As the National Organization for Women has noted, "Advocates must keep asking the questions that will face many older women. What happens when your savings run out? What happens if your husband chooses not to share his personal savings account with you? What if inflation spirals out of control and much of the value of personal savings is eroded? What if your spouse was a foolish investor? What if the stock market crashes and loses value at about the time you want to retire?"
At bottom, the fight over Social Security is a fight over what kind of society we want to be. Are we a caring society, which ensures that the elderly, the disabled, and the widowed have a safe harbor? Or shall we revert to a society where the unpredictable winds of the market buffet our most vulnerable citizens this way and that?

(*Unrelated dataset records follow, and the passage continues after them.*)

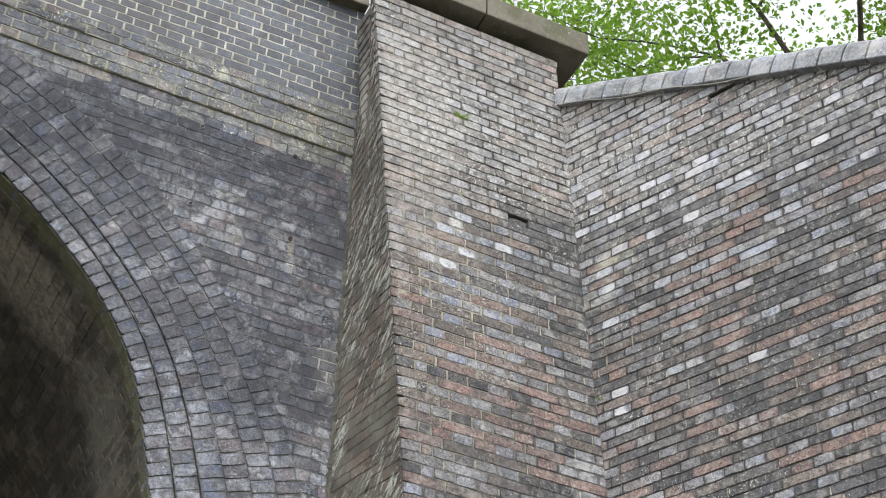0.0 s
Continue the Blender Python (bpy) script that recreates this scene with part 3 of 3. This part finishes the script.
def buttress_brick(p, n, head, rnd, place):
    if nearest(p, PALE_FRONT, 0.05):
        return M_PALE
    row = FRONT_ROWS.get(n, "")
    if place < len(row):
        return BRICK_KINDS[row[place]]
    low = min(max((8.7 - p.z) / 1.2, 0), 1)
    q = rnd.random()
    if p.x > 0.8 and 8.1 < p.z < 9.1 and rnd.random() < 0.45:
        return M_DARK
    if head:
        return M_HEAD if q < 0.74 - 0.2 * low else (M_DARK if q < 0.85 else (M_BROWN if q < 0.96 - 0.06 * low else M_RED))
    if q < 0.06 + 0.44 * low:
        return M_RED
    return M_BROWN if q < 0.80 else (M_HEAD if q < 0.92 else M_DARK)


FRONT_TOP, FRONT_N0, FRONT_ODD, FRONT_PHASE = 10.5215, 4, True, 0.264
# courses whose bricks differ plainly, from the quoin on: h grey, b brown, d dark, r brownish red, p pale
BRICK_KINDS = {"h": M_HEAD, "b": M_BROWN, "d": M_DARK, "r": M_RED, "p": M_PALE, "u": M_LILAC}
FRONT_ROWS = {24: "bbbbb", 26: "bbbdd", 28: "bbbdd", 30: "bbbbd", 31: "hhhphhhuhhh", 32: "bbbdd", 33: "hbhhphhhhdd", 34: "bbbbd", 35: "hbpuhhhhhd", 36: "bbddb", 37: "hbhuhhuhhb", 38: "bbrbd", 39: "bbhuhuuhhb", 40: "rbbdb", 41: "hbbudhhhuh", 42: "rbrrd", 43: "bbubbhhbhh", 44: "brrrb", 45: "dbhuhhhhhh", 46: "brbrb"}
FRONT_GAPS = [(27, 0.857, 1.02)]
PALE_FRONT = [(0.42, -0.55, 8.414), (0.3, -0.57, 8.145), (0.42, -0.57, 8.145), (0.58, -0.55, 8.291), (0.82, -0.53, 8.416), (0.49, -0.54, 8.473), (0.53, -0.54, 8.537)]
mas = Masonry(buttress, (0.75, -0.5, 8.7))
def front_pointing(p):
    return 0.85 if p.x < 0.85 and 7.3 < p.z < 8.6 else (0.5 if p.z < 8.0 or p.x < 0.3 else 0.12)


# open beds above, pointed beds below
for lo, hi, rec, bed in ((FRONT_N0, 28, 0.0045, 0.0075), (28, 153, 0.0022, 0.0055)):
    courses(buttress, mas, arris, wing_corner, lo, hi, FRONT_ODD, FRONT_PHASE, buttress_brick, M_MORTAR_WARM, deep_core=0.35, cuts=lambda z, length: [(0.0, length, 0.045, length)], gaps=FRONT_GAPS, recess=rec, joint=0.009, bed=bed,
            worn=0.003, tilt=0.8, quoin=(0.125, 0.2), pointing=(M_POINTING, front_pointing), top=FRONT_TOP, header=0.136, course=0.069)
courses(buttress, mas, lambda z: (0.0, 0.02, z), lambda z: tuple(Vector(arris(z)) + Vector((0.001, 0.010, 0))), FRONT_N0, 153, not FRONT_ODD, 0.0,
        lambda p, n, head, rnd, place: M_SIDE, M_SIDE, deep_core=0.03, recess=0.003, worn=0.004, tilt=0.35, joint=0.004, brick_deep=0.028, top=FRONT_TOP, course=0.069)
mas.finish()
CAP_Z = 10.42
verts, faces = [], []
for k in range(206):
    z = 6.4 + 0.02 * k
    flank = (Vector(arris(z)) - Vector((0, 0.02, z))).normalized()
    a, c = RNG.uniform(0.0, 0.02), RNG.uniform(0.0, 0.018)
    inner = Vector((0, 0.02, z)) + flank * (0.022 + c)
    verts += [(-a - 0.004, step_y(z) - 0.0005, z + RNG.uniform(-0.008, 0.008)), (-0.006 - 0.3 * a, step_y(z) - 0.004 - 0.2 * c, z + RNG.uniform(-0.008, 0.008)), (inner.x - 0.002, inner.y, z + RNG.uniform(-0.008, 0.008)), (0.03, 0.05, z)]
for k in range(205):
    b = 4 * k
    faces += [(b, b + 1, b + 5, b + 4), (b + 1, b + 2, b + 6, b + 5), (b + 2, b + 3, b + 7, b + 6), (b + 3, b, b + 4, b + 7)]
part("corner_fillet", mesh_of("corner_fillet", verts, faces, [M_MORTAR_FILLET]), buttress, "crumbling mossy mortar fillet")

# ---- wing wall ----
wing = structure("wall_wing", "sloping brick wing wall, dark and pale lichened bricks above, red bricks below", "wall")


def wing_base(z):
    return wing_corner(z)


def wing_far(z):
    return tuple(Vector(wing_corner(z)) + WING * WING_END)


def wing_cuts(z, length):
    s = min(WING_END, max(0.0, (9.96 - z) / 0.397))
    return [(-0.06, s, -0.12, s)]


def wing_brick(p, n, head, rnd, place):
    if nearest(p, PALE_WING, 0.055):
        return M_PALE
    low = min(max((8.3 - p.z) / 0.8, 0), 1)
    mid = max(0.0, 1 - abs(p.z - 8.65) / 0.8)
    q = rnd.random()
    if p.z < 7.8 and rnd.random() < 0.3:
        return M_DARK
    if head:
        if q < 0.03 + 0.2 * mid:
            return M_PALE
        return M_HEAD if q < 0.84 - 0.14 * low else (M_DARK if q < 0.9 else M_RED)
    if q < 0.2 + 0.62 * mid:
        return M_DARK
    return M_RED if q > 0.93 - 0.28 * low else (M_BROWN if q < 0.7 else M_HEAD)


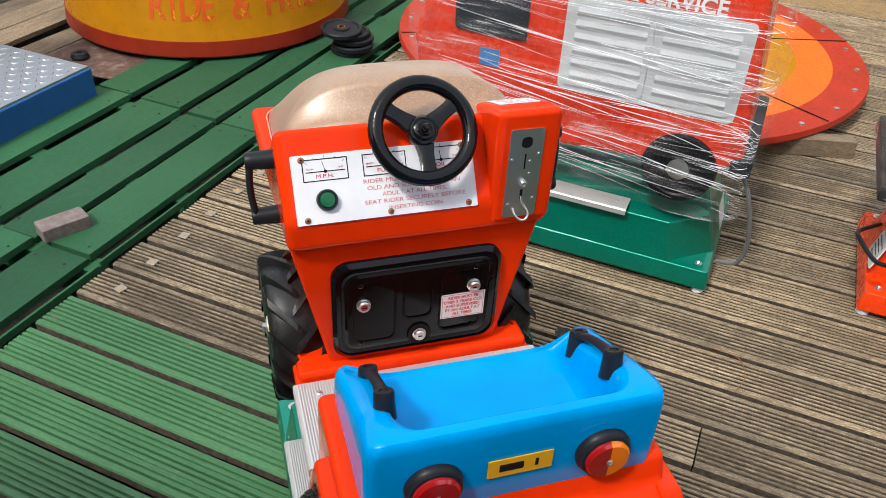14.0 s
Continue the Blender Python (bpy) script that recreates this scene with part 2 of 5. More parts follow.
def gold_flake():
    """Brown sand with bright metal flakes under thick clear resin, hazed and rubbed in places."""
    m = material("gold_flake", (0.30, 0.130, 0.040), 0.5, 0.0, coat=1.0)
    tc = m.node_tree.nodes.new("ShaderNodeTexCoord")
    v = node(m, "ShaderNodeTexVoronoi", Scale=1000.0)
    link(m, tc.outputs["Object"], v.inputs["Vector"])
    sep = m.node_tree.nodes.new("ShaderNodeSeparateColor")
    link(m, v.outputs["Color"], sep.inputs[0])
    grain = ramp(m, sep.outputs[0], [(0.0, (0.15, 0.058, 0.010)), (0.5, (0.25, 0.108, 0.021)), (0.82, (0.35, 0.165, 0.040)), (0.97, (0.52, 0.31, 0.11))])
    # paler mottling: hazed resin, plus reflected sky put into the colour
    haze = ramp(m, noise_tex(m, 6.0, 7, 0.62, "Object", (1.0, 0.6, 1.0)), [(0.44, (0, 0, 0)), (0.76, (0.35, 0.35, 0.35))])
    to(m, mix(m, haze, grain, (0.40, 0.26, 0.17)), "Base Color")
    to(m, ramp(m, sep.outputs[2], [(0.80, (0.0,) * 3), (0.97, (0.45,) * 3)]), "Metallic")
    # worn resin: broad dull gloss, clearer in streaks
    rub = ramp(m, noise_tex(m, 5.0, 4, 0.55, "Object", (0.6, 1.6, 1.0)), [(0.40, (0.29,) * 3), (0.50, (0.42,) * 3), (0.62, (0.50,) * 3)])
    to(m, rub, "Coat Roughness")
    tilt = node(m, "ShaderNodeBump", Strength=0.14, Distance=0.0008)
    link(m, sep.outputs[1], tilt.inputs["Height"])
    to(m, tilt.outputs[0], "Normal")
    grainy = node(m, "ShaderNodeBump", Strength=0.22, Distance=0.0008)
    link(m, sep.outputs[1], grainy.inputs["Height"])
    to(m, grainy.outputs[0], "Coat Normal")
    bsdf(m).inputs["Coat IOR"].default_value = 2.15
    bsdf(m).inputs["Sheen Weight"].default_value = 0.35
    bsdf(m).inputs["Sheen Roughness"].default_value = 0.4
    return m


GOLD = gold_flake()
CONCRETE = material("concrete", (0.30, 0.28, 0.24), 0.9)


# ---- decking ----
def D(u, n, z=0.0, rz=0.0):
    """A pose on the deck: u along the boards, n across them towards the kerb."""
    return pose(0, 0, 0, 0, 0, 50) @ pose(u, -n, z, 0, 0, rz)


PITCH, EDGE = 0.140, -0.0935


def wood(name, tones, grain=0.5, rough=0.75, paint=None, cover=(0.3, 0.5), gloss=0.5):
    """Weathered board: grain along x, stains, and per-board tone. paint: a worn colour over it."""
    m = material(name, tones[0], rough)
    tc = m.node_tree.nodes.new("ShaderNodeTexCoord")
    oi = m.node_tree.nodes.new("ShaderNodeObjectInfo")
    off = m.node_tree.nodes.new("ShaderNodeVectorMath")
    off.operation = "MULTIPLY_ADD"
    off.inputs[0].default_value = (1, 1, 1)
    link(m, oi.outputs["Random"], off.inputs[0])
    off.inputs[1].default_value = (37.0, 11.0, 5.0)
    link(m, tc.outputs["Object"], off.inputs[2])
    def tex(scale, stretch, detail=6, r=0.6):
        mp = m.node_tree.nodes.new("ShaderNodeMapping")
        mp.inputs["Scale"].default_value = stretch
        link(m, off.outputs[0], mp.inputs[0])
        n = node(m, "ShaderNodeTexNoise", Scale=scale, Detail=detail, Roughness=r)
        link(m, mp.outputs[0], n.inputs["Vector"])
        return n.outputs["Fac"]
    fine = tex(320, (0.22, 1.0, 1.0), 5, 0.7)
    broad = tex(2.6, (0.6, 1.9, 1.0), 9, 0.66)
    speck = tex(260, (0.5, 1.0, 1.0), 3)
    fibre = tex(520, (0.06, 1.0, 1.0), 4, 0.7)
    col = ramp(m, fine, [(0.28, tones[1]), (0.5, tones[0]), (0.74, tones[2])])
    col = mix(m, ramp(m, broad, [(0.45, (0, 0, 0)), (0.60, (0.66, 0.66, 0.66))]), col, tones[1])
    col = mix(m, ramp(m, tex(14, (0.8, 1.2, 1.0), 9, 0.75), [(0.58, (0, 0, 0)), (0.72, (0.5, 0.5, 0.5))]), col, tones[2])
    col = mix(m, ramp(m, speck, [(0.66, (0, 0, 0)), (0.72, (0.7, 0.7, 0.7))]), col, tuple(c * 1.25 for c in tones[2]))
    mid = tex(46, (0.22, 1.0, 1.0), 6, 0.7)
    col = mix(m, ramp(m, mid, [(0.34, (0.5, 0.5, 0.5)), (0.47, (0, 0, 0))]), col, tones[1])
    col = mix(m, ramp(m, mid, [(0.56, (0, 0, 0)), (0.70, (0.6, 0.6, 0.6))]), col, tones[2])
    col = mix(m, ramp(m, fibre, [(0.36, (0.6, 0.6, 0.6)), (0.46, (0, 0, 0))]), col, tuple(c * 0.8 for c in tones[1]))
    col = mix(m, ramp(m, fibre, [(0.62, (0, 0, 0)), (0.70, (0.3, 0.3, 0.3))]), col, tones[2])
    tone = ramp(m, oi.outputs["Random"], [(0.0, (0.62, 0.62, 0.63)), (0.5, (0.98, 0.97, 0.95)), (1.0, (1.26, 1.21, 1.13))])
    if paint:
        worn = tex(16, (0.5, 1.6, 1.0), 10, 0.74)
        pc = mix(m, ramp(m, tex(1.4, (1, 1, 1), 3), [(0.3, (0, 0, 0)), (0.7, (1, 1, 1))]), paint[0], paint[1])
        pc = mix(m, ramp(m, fine, [(0.3, (0.55, 0.55, 0.55)), (0.6, (0, 0, 0))]), pc, tuple(c * 0.45 for c in paint[0]))
        col = mix(m, ramp(m, worn, [(cover[0], (0, 0, 0)), (cover[1], (1, 1, 1))]), pc, col)
    col = mix(m, 0.75, col, tone, "MULTIPLY")
    to(m, col, "Base Color")
    to(m, ramp(m, fine, [(0.3, (min(1, rough + 0.15),) * 3), (0.8, (rough - 0.12,) * 3)]), "Roughness")
    to(m, bump(m, fine, grain, 0.0015), "Normal")
    bsdf(m).inputs["Specular IOR Level"].default_value = gloss * 0.5
    return m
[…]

Seventy years ago, when the flaws of capitalism were painfully glaring, we had a patrician President who, under tremendous social pressure, bent the iron laws of the free market and committed the government to something greater than refereeing disputes between property owners.
At present, when capitalism's cruel vicissitudes are beginning to slash deeply once more, we have a patrician President, freed from social pressure, who carries water for Wall Street and leaves the vulnerable to fend for themselves. We must put the pressure back on. The Campaign for America's Future, among other groups, is trying to stir the grassroots and organize a mighty citizens' movement to protect Social Security.
"The time is now," says Roger Hickey, co-director of the campaign, "for voters to tell our members of Congress, 'Don't you dare privatize Social Security.' Without a massive outpouring from Americans, there's a real danger that just enough Representatives in Washington--including some Democrats--will cave in early and vote with the special interests. . . . If you act now, you can stop the Bush plan."
The Bush effort to gut Social Security is the culmination of decades of Republican revanchism. We cannot let him--or this reactionary movement--succeed.